Yung Pueblo said “next time you feel agitated because you are falling back into past patterns, remember that simply being aware that you have fallen back into repeating the past is a sign of progress. Self-awareness comes before the great leap forward in your personal transformation.” Does that mean I’m making progress?
Here’s the thing, I have a choice: stay the same or choose growth. This time instead of quitting when things aren’t going the way I had expected, I’m going to keep going. I will continue to evolve instead of staying stagnant. My pragmatic brain knows that with a regular meditation practice I will see results and will be less reactive in my life. As a mother with young children stuck in quarantine for the past 3 months – that’s exactly what I need.
Quarantine has provided us all one thing – the opportunity to slow down. For me, this has been a blessing in disguise because I’ve been given the opportunity to spend so much time with my favorite people. During this period, both of my children have learned to ride a two-wheel bike, we go on walks several times a week, and we’re eating three meals together as a family.
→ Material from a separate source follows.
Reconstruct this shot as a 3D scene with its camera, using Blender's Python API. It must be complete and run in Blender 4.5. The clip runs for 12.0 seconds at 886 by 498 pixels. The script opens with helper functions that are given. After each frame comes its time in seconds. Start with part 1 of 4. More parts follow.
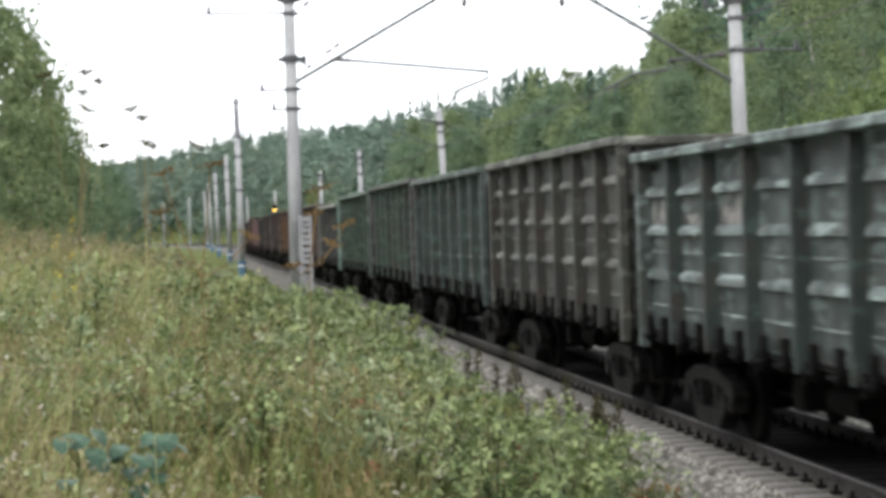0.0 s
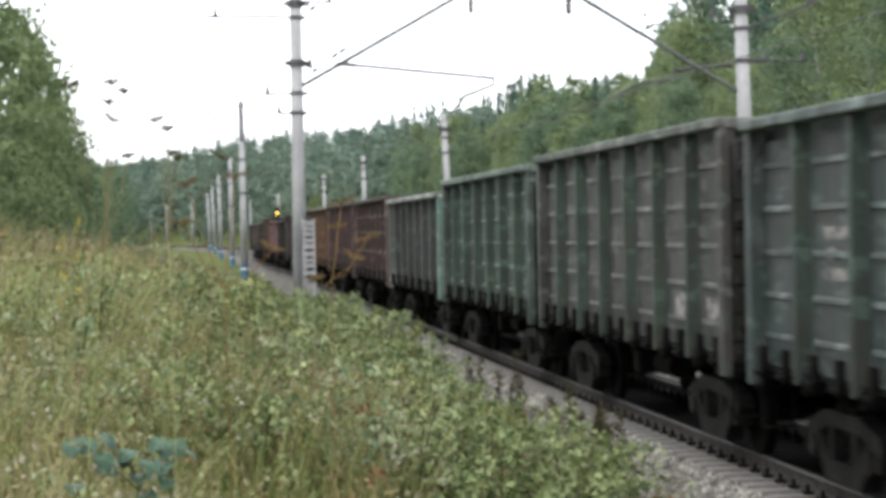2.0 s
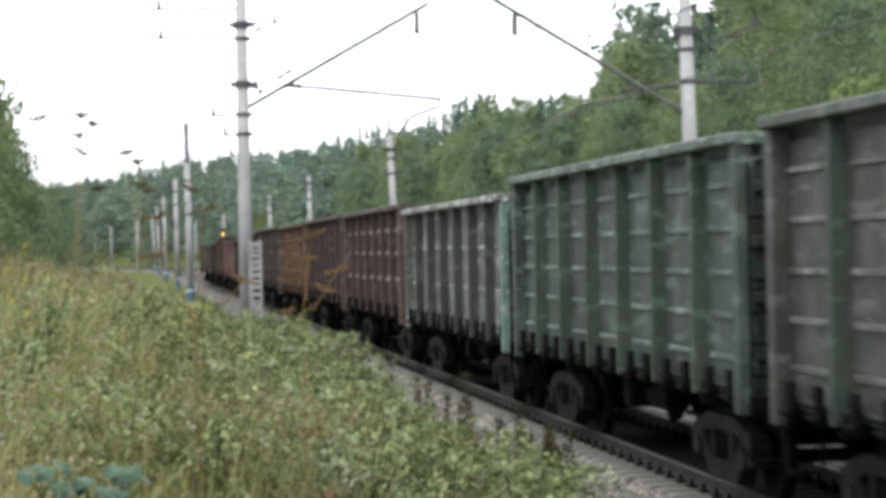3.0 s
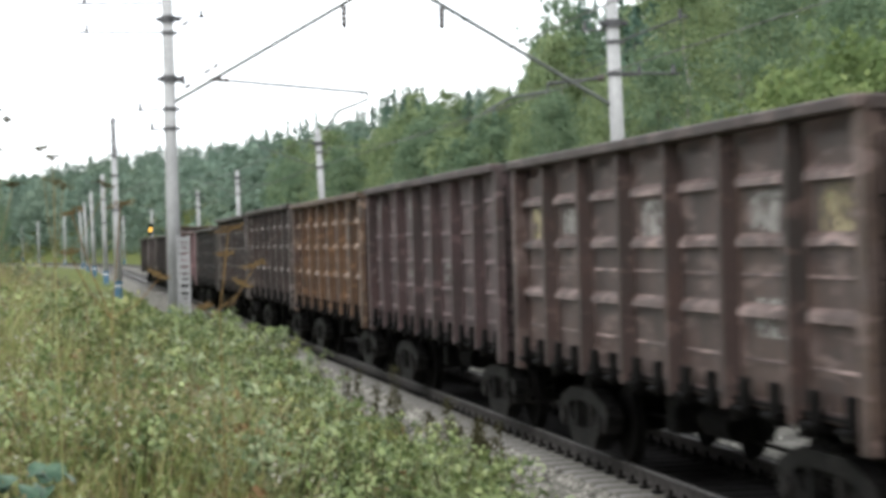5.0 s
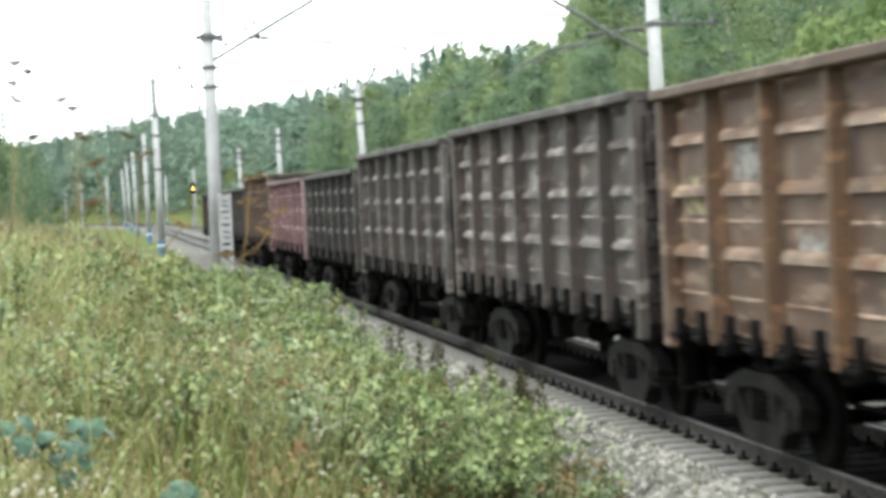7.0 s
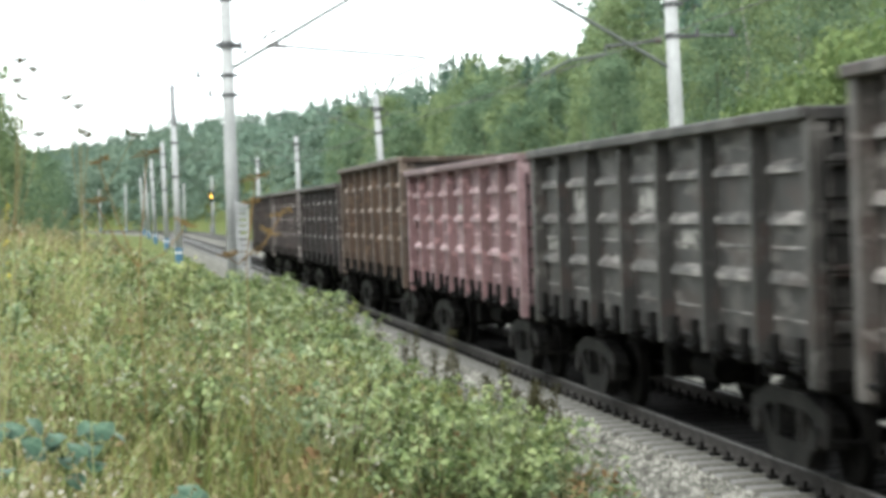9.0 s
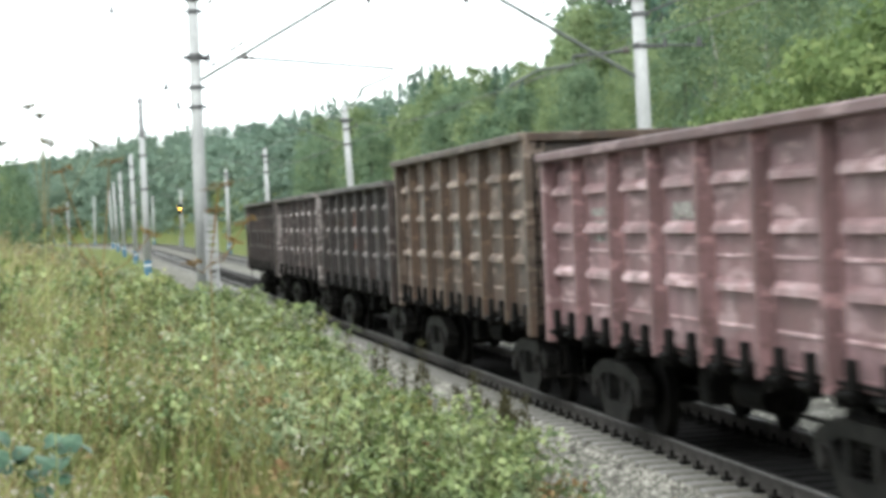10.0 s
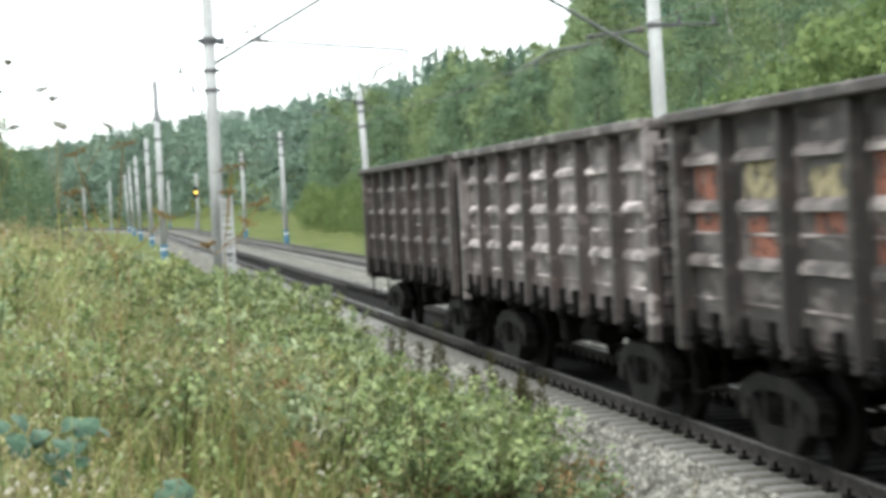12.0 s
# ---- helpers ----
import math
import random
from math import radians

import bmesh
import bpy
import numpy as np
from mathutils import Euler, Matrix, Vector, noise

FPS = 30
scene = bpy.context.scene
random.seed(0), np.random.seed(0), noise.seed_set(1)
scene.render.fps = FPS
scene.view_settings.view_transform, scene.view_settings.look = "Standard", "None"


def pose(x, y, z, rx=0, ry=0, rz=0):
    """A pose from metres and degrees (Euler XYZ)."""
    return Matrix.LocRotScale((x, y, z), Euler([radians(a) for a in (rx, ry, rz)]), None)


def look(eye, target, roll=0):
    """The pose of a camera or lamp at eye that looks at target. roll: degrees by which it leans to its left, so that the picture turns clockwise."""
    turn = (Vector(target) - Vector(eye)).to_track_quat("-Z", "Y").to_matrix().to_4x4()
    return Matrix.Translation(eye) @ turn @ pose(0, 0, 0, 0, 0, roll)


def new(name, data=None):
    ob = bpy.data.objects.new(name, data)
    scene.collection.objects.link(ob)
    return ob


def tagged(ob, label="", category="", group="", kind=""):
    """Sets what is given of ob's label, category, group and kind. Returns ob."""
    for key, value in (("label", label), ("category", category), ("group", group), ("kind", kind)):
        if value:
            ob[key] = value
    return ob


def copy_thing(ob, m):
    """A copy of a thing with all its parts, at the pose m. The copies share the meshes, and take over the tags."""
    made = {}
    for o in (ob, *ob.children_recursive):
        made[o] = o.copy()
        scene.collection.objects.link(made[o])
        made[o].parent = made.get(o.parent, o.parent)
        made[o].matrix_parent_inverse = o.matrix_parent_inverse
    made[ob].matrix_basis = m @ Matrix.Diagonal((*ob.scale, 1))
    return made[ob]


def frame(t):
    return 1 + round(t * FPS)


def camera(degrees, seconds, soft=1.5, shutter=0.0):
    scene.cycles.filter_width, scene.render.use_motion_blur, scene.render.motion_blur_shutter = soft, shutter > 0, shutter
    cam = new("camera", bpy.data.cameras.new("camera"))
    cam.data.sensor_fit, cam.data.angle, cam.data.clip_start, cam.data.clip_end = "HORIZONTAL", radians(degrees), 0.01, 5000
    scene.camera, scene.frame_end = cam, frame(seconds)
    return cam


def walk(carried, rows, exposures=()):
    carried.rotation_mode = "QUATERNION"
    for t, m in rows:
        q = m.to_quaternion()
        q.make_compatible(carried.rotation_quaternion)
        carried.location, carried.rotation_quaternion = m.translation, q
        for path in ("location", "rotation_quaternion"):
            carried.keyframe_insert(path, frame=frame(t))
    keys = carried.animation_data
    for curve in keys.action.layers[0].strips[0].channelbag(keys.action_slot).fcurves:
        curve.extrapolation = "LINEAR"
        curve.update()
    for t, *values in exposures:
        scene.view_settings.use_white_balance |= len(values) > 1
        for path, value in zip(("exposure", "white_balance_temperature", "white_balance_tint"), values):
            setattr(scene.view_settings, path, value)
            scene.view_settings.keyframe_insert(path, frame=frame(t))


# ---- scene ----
# A freight train of gondola wagons on a double-track electrified line, seen by a hand-held camera on the bank.
# x: across the tracks, y: along them, away from the camera, z = 0: top of the rails.
EYE = (0.0, 0.0, 2.734)
NEAR_TRACK, FAR_TRACK = 7.474, 12.35      # centre lines of the tracks
GAUGE_HALF = 0.797                         # centre of rail head
SPEED, LAST_END = 16.86, 50.03             # train speed, far end of the last wagon at 12 s
PITCH, LENGTH = 13.92, 12.9                # coupler pitch, body length

cam = camera(23.37, 12.0, soft=4.3, shutter=0.45)
# seconds, heading to the right of the track, tilt, roll (degrees)
AIM = [
    (0.0, 6.786, -0.681, -1.810),
    (0.5, 6.893, -0.405, -1.843),
    (1.0, 6.570, -0.324, -1.837),
    (1.5, 6.730, -0.062, -1.577),
    (2.0, 6.699, -0.516, -1.002),
    (2.5, 7.397, -0.190, -1.209),
    (3.0, 8.128, 0.018, -1.180),
    (3.2, 8.687, 0.411, -1.180),
    (4.8, 10.014, 0.026, -1.568),
    (5.0, 10.029, -0.201, -1.568),
    (5.5, 9.530, -0.596, -1.898),
    (6.0, 9.061, -0.964, -2.285),
    (6.5, 9.000, -1.403, -2.563),
    (7.0, 8.880, -1.388, -2.537),
    (7.2, 8.789, -1.418, -2.537),
    (8.8, 8.326, -1.107, -1.944),
    (9.0, 8.447, -1.107, -1.944),
    (9.5, 8.741, -0.966, -2.194),
    (10.0, 9.277, -0.848, -2.297),
    (10.5, 9.663, -0.972, -2.303),
    (11.0, 9.266, -1.088, -2.409),
    (11.5, 9.072, -1.122, -2.418),
    (12.0, 8.833, -1.327, -2.781),
]


# the holder's sway: seconds, metres across, metres up
SWAY = [(0.0, 0.0, 0.0), (1.5, 0.008, -0.003), (2.5, -0.073, 0.032), (3.6, -0.072, 0.038), (4.8, -0.066, 0.040), (5.5, -0.022, 0.022), (6.5, -0.028, 0.022), (8.0, -0.01, 0.01), (9.5, 0.005, 0.0), (10.5, 0.012, -0.006), (12.0, 0.012, -0.006)]


def aim(t, yaw, tilt, roll):
    sx, sz = (float(np.interp(t, [s[0] for s in SWAY], [s[i] for s in SWAY])) for i in (1, 2))
    a, b = radians(yaw) - sx / 60, radians(tilt) - sz / 60
    way = Vector((math.sin(a) * math.cos(b), math.cos(a) * math.cos(b), math.sin(b)))
    eye = Vector(EYE) + Vector((sx, 0, sz))
    return look(eye, eye + 10 * way, roll)


EXPOSURES = [(0.0, -0.06, 6350, 13), (3.0, -0.06, 6350, 13), (5.2, 0.03, 6350, 10), (6.5, 0.41, 6300, 5), (7.0, 0.58, 6300, 5), (9.0, 0.43, 6300, 5), (12.0, 0.40, 6300, 5)]
walk(cam, [(t, aim(t, y, p, r)) for t, y, p, r in AIM], EXPOSURES)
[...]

While it’s had its challenges, I find that I’ve been more present in the past few weeks than ever before.
According to mindful.org “Mindfulness is the basic human ability to be fully present, aware of where we are and what we’re doing, and not overly reactive or overwhelmed by what’s going on around us.” That begs me to ask the question – what is it that I really want from this? I think the answer is mindfulness and presence in my life, which I will cultivate through my meditation practice.
For now, I will continue to get on my pillow, put in my earbuds, play the guided meditation, and wait to see what happens next.